Premier Danielle Smith is expressing strong confidence in Alberta's ambitious goal to attract $100 billion in data centre development within five years, citing a recent major shift in federal energy policy as a key catalyst.
Regulatory Hurdle Removed, Path Cleared for Gas
The pivotal change came in late November 2025 with a new memorandum of understanding between Ottawa and Alberta. A central component was the federal government's suspension of its Clean Electricity Regulations (CER), rules that Alberta and industry players viewed as a significant barrier to new investment in gas-fired electricity generation.
"That was our biggest barrier. There was no way that anyone was going to develop new gas-fired generation if they face the prospect of having to turn it off in 2035," Smith stated in a year-end interview.
The premier emphasized that data centres require a constant, reliable power source, something intermittent renewables like wind and solar cannot solely provide. "The big thing about data centres is they cannot rely on intermittent power... If you want to move quickly, all roads lead to natural gas," Smith said, adding she hopes to see more project announcements in the coming months.
Immediate Industry Response and Project Pipeline
The provincial government is already in discussions with proponents looking to build the gas-fired electricity generation needed to power these massive computing facilities. The response from the energy sector has been swift and positive since the MOU was signed.
Alberta's Minister of Affordability and Utilities, Nathan Neudorf, reported a surge in interest. "Within two days, I heard of nearly $6 billion of projects being kicked around, and now... we're expecting that could reach $18 billion and growing. And that's just the generation side," Neudorf said.

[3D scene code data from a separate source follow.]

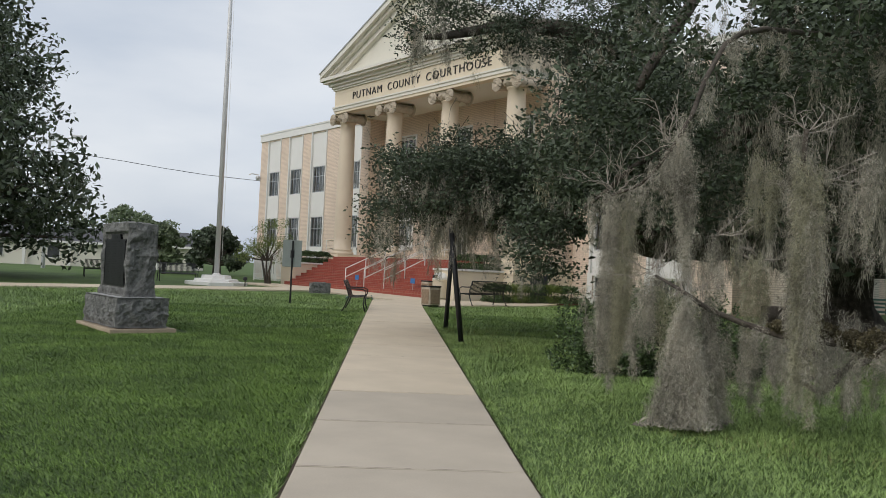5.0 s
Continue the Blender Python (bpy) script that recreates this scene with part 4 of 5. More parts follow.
def crown_moss():
    rng = np.random.default_rng(77)
    B, H, F, C = [], [], [], []

    def hang(to, p, ln, sp, n, tip=0.35):
        to.append((tuple(p), (p[0] + rng.normal() * 0.05, p[1] + rng.normal() * 0.05, p[2] - ln), sp, sp * tip, n))

    for p in NEAR_CLUMPS[rng.permutation(len(NEAR_CLUMPS))[:620]]:
        low = p[1] > 19 and p[2] < 5
        if (low and (p[0] > 2.6 or rng.random() < 0.3)) or (p[0] > 6 and p[1] < 13):
            continue
        if 14.8 < p[1] < 18.5 and rng.random() < 0.45:
            continue
        ln = min(rng.uniform(0.5, 1.6), p[2] - 1.1) if low else min(rng.uniform(0.4, 1.3), p[2] - 0.9)
        q = p - np.array([0, 0, 0.1])
        if p[1] < 15:
            if rng.random() < 0.6:
                hang(F, q, ln, rng.uniform(0.06, 0.16), 11)
        else:
            hang(B if rng.random() < 0.85 else H, q, ln, rng.uniform(0.08, 0.22), 8)
    for p in NEAR_CLUMPS:
        if 19 < p[1] < 25 and p[2] < 4.2 and p[0] < 3.4 and rng.random() < (0.75 if p[0] < 1.7 else 0.25):
            hang(B, (p[0], p[1], p[2] - 0.2), min(rng.uniform(0.5, 1.3), p[2] - 1.6), 0.2, 9, 0.4)
    for i, s in enumerate(OAK_LIMBS):
        for p in s[6::2]:
            if i not in (0, 2, 3, 6, 7) and p.z > 1.3 and 13.2 < p.y < 24 and rng.random() < 0.7:
                hang(B, (p.x + rng.normal() * 0.2, p.y + rng.normal() * 0.2, p.z - 0.02), min(rng.uniform(0.5, 2.0), p.z - 0.4), 0.15, 9)
    for p in OAK_LIMBS[3][-34:]:
        for j in range(3):
            hang(B, (p.x + rng.normal() * 0.35, p.y + rng.normal() * 0.3, p.z + rng.uniform(-0.2, 0.5)), rng.uniform(0.5, 1.5), 0.22, 16, 0.25)
    for p in OAK_LIMBS[4][-16:]:
        for j in range(2):
            hang(F, (p.x + rng.normal() * 0.06, p.y + rng.normal() * 0.06, p.z + 0.08), rng.uniform(0.25, 0.8), 0.07, 12)
    for s in (OAK_LIMBS[5][-9:], OAK_LIMBS[6]):
        for p in s:
            hang(F, (p.x, p.y, p.z + 0.06), rng.uniform(0.12, 0.3), 0.05, 8)
    moss("hanging_moss", F, 46, M_MOSS, "grey curtains of Spanish moss", 0.075, 0.0038, 0.0095, 0.9)
    moss("hanging_moss", B, 43, M_MOSS, "grey curtains of Spanish moss", 0.13, 0.0042, 0.0145, 2.4)
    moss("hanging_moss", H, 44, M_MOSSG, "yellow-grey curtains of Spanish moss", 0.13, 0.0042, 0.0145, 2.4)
    for i in range(26):
        hang(C, (7.6 + rng.normal() * 0.9, 15.8 + rng.normal() * 0.8, rng.uniform(4.2, 5.4)), rng.uniform(0.9, 2.0), 0.25, 16, 0.5)
    # the deep curtain between trunk and front
    for i in range(300):
        x, y = rng.uniform(4.0, 17), rng.uniform(12.5, 22.5)
        if dome_ok(np.array([[x, y, 0]]))[0]:
            hang(C, (x, y, rng.uniform(3.2, 5.6)), rng.uniform(0.8, 2.4), rng.uniform(0.12, 0.35), 9)
    for i in range(80):
        hang(C, (rng.uniform(11, 26), rng.uniform(12, 22), rng.uniform(3.4, 6.0)), rng.uniform(0.8, 2.2), rng.uniform(0.2, 0.5), 12)
    for p in FAR_CLUMPS[rng.permutation(len(FAR_CLUMPS))[:220]]:
        hang(C, (p[0], p[1], p[2] - 0.4), rng.uniform(0.8, 2.2), 0.4, 8)
    # low dim curtains round the trunk side
    for i in range(170):
        x, y = rng.uniform(5.0, 15), rng.uniform(14.5, 22)
        if dome_ok(np.array([[x, y, 0]]))[0]:
            hang(C, (x, y, rng.uniform(2.3, 3.6)), rng.uniform(0.6, 1.6), rng.uniform(0.1, 0.3), 9)
    moss("hanging_moss", C, 45, M_MOSS, "grey curtains of Spanish moss", 0.19, 0.0066, 0.026, 2.4)


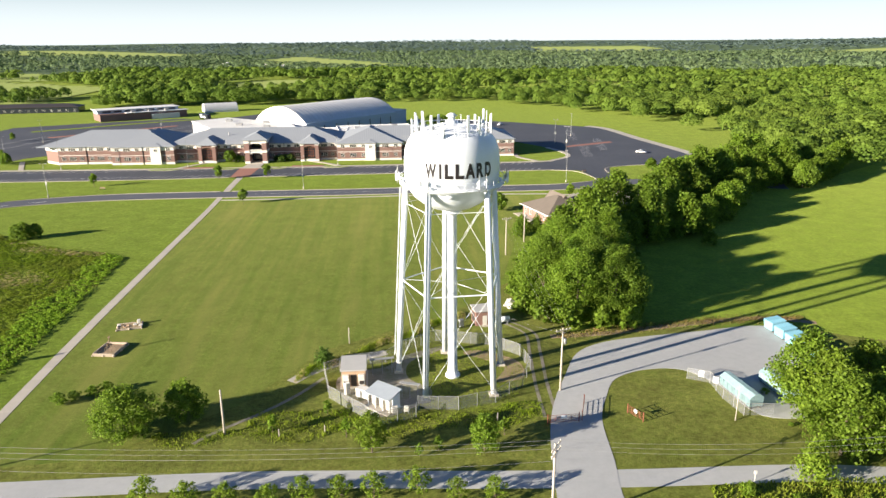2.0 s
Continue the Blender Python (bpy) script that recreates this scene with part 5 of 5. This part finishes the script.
# ---------------------------------------------------------------- yard
def bin_container(spots):
    t = thing("waste_bin", "pale blue steel waste container in a row", "container", None, "blue containers")
    body = bmesh.new()
    vs = [body.verts.new(p) for p in ((-1.1, -1.2, 0.15), (1.1, -1.2, 0.15), (1.1, 1.2, 0.15), (-1.1, 1.2, 0.15), (-1.25, -1.35, 1.7), (1.25, -1.35, 1.7), (1.25, 1.35, 2.0), (-1.25, 1.35, 2.0))]
    for q in ((3, 2, 1, 0), (4, 5, 6, 7), (0, 1, 5, 4), (1, 2, 6, 5), (2, 3, 7, 6), (3, 0, 4, 7)):
        body.faces.new([vs[i] for i in q])
    bmesh.ops.bevel(body, geom=body.edges[:], offset=0.04, segments=1, affect="EDGES")
    part("body", body, BLUE, t)
    for x in (-0.63, 0.63):
        lid = part("lid", box(-0.6, 0.6, -1.38, 1.38, 0, 0.07), BLUE, t, "pale blue lid")
        lid.matrix_basis = pose(x, 0, 1.89, 6.3, 0, 0)
    for x in (-1.3, 1.3):
        part("pocket", box(x - 0.1, x + 0.1, -0.9, 0.9, 0.9, 1.1), BLUE, t)
    for x in (-0.9, 0.9):
        part("skid", box(x - 0.1, x + 0.1, -1.1, 1.1, 0.0, 0.15), DARK_METAL, t)
    for i, (x, y, a) in enumerate(spots):
        m = pose(x, y, 0.045, 0, 0, a)
        if i == 0:
            t.matrix_basis = m
        else:
            copy_thing(t, m)


bin_container([(50.6 + 0.15 * i, 107.6 - 3.25 * i, -82 + (i * 37 % 9)) for i in range(6)])


def roll_off(x, y, ang):
    t = thing("roll_off_container", "long weathered blue-green ridged recycling container", "container", pose(x, y, 0.045, 0, 0, ang), "long containers")
    L, W = 3.7, 1.1
    part("body", box(-W, W, -L, L, 0.35, 1.7, bevel=0.04), TEAL, t)
    bm = bmesh.new()
    v = [bm.verts.new(p) for p in ((-W - .05, -L, 1.7), (W + .05, -L, 1.7), (W * 0.35, -L, 2.25), (-W * 0.35, -L, 2.25), (-W - .05, L, 1.7), (W + .05, L, 1.7), (W * 0.35, L, 2.25), (-W * 0.35, L, 2.25))]
    for q in ((0, 1, 2, 3), (7, 6, 5, 4), (0, 4, 5, 1), (1, 5, 6, 2), (2, 6, 7, 3), (3, 7, 4, 0)):
        bm.faces.new([v[i] for i in q])
    part("lid", bm, TEAL, t, "sloped blue-green lid")
    for i in range(9):
        yy = -L + 0.4 + i * (2 * L - 0.8) / 8
        for s in (-1, 1):
            part("rib", box(min(s * W, s * (W + 0.08)), max(s * W, s * (W + 0.08)), yy - 0.06, yy + 0.06, 0.35, 1.68), TEAL, t)
    for s in (-0.7, 0.7):
        part("rail", box(s - 0.08, s + 0.08, -L, L, 0.0, 0.35), DARK_METAL, t)
    return t


roll_off(33.0, 84.4, 8)
roll_off(39.4, 85.2, 6)
for x, y, lab in ((29.6, 90.2, "white notice panel on a post"), (30.9, 88.0, "white notice panel on a post")):
    s = thing("notice_board", lab, "sign", pose(x, y, 0, 0, 0, -30))
    part("post", tube((0, 0, -0.1), (0, 0, 1.5), 0.05, n=6), GALV, s)
    part("panel", box(-0.4, 0.4, -0.08, -0.05, 0.4, 1.5), WHITE, s)


def gate(x, y, w, ang, label, board=False):
    t = thing("pipe_gate", label, "gate", pose(x, y, 0, 0, 0, ang), "pipe gates")
    for a in (0, w):
        part("post", tube((a, 0, -0.2), (a, 0, 1.5), 0.07, n=8), RUST, t)
    for z in (0.25, 0.5, 0.75, 1.0, 1.25):
        part("rail", tube((0.1, 0, z), (w - 0.1, 0, z), 0.03, n=6), RUST, t)
    for k in (0.25, 0.5, 0.75):
        part("upright", tube((w * k, 0, 0.2), (w * k, 0, 1.3), 0.03, n=6), RUST, t)
    if board:
        part("board", box(w * 0.42, w * 0.6, -0.07, -0.04, 0.75, 1.2), WHITE, t, "small white notice")
    return t


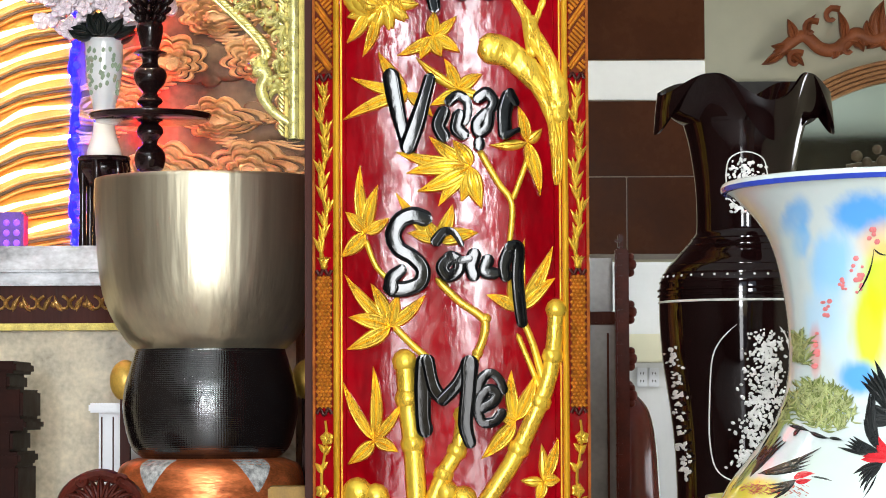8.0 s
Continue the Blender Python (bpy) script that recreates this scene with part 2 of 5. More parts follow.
board = thing("couplet_board", "tall bowed red lacquer board with gilded flower carving and black lettering", "sign board")
part("field", strip(UC - HALF, UC + HALF, 0.9, 4.0, 0.0, 48), RED, board, "deep red lacquered ground", True)
for side in (-1, 1):
    a, b = UC + side * 0.158, UC + side * 0.1675
    part("gold_strip", on_board(sweep([((a + b) / 2, 0.9 + 0.355 * k) for k in range(9)], 0.0048, None, 1.5, 0.001, 12, 1, smooth_path=False)), GOLD_STRIP, board, "narrow ochre gold moulding")
    part("fillet", on_board(sweep([(UC + side * 0.1555, 0.9 + 0.355 * k) for k in range(9)], 0.0016, None, 1.2, 0.0, 6, 1, smooth_path=False)), GOLD_STRIP, board)
    a, b = UC + side * 0.1935, UC + side * 0.1975
    part("edge_bead", strip(min(a, b), max(a, b), 0.9, 4.0, 0.003, 2), ORANGE_GOLD, board, "thin orange gold edge bead")
for u in (-0.149, 0.147):
    bm = bmesh.new()
    rows = [[bm.verts.new((UC + u + a, h, z)) for a, h in ((-0.001, 0.0), (0.0, 0.0013), (0.001, 0.0))] for z in (0.9, 2.0, 3.0, 3.72)]
    for p, q in zip(rows, rows[1:]):
        for k in range(2):
            bm.faces.new((p[k], p[k + 1], q[k + 1], q[k]))
    part("field_line", on_board(bm), RED, board, "thin raised line along the field")
post = thing("wood_post", "dark brown wooden post standing behind the board", "post")
part("shaft", box(-0.219, -0.15, 4.06, 4.16, 0, 3.120, 0.002), DARK_WOOD, post)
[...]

He believes the suspension of the CER, which was designed to reduce electricity sector emissions starting in 2035 and set a lifespan for gas plants, makes the province's $100-billion target much more realistic. "It becomes a lot more real... we may not get all of the way there, but we're going to see significant positive investment within the province of Alberta," Neudorf added.
Existing Demand and Future Growth
The potential for growth is underscored by existing market demand. More than 30 proposed projects, representing almost 20 gigawatts (GW) of potential electrical load, have already applied to connect to Alberta's transmission system. This massive demand highlights the critical need for new, dependable baseload power generation.
The federal-provincial agreement also included Alberta's commitment to increase its industrial carbon price, creating a framework that both sides could support. With the regulatory uncertainty of the CER now sidelined, the province is positioning its abundant natural gas resources as the ideal fuel to power the digital economy's next wave of infrastructure.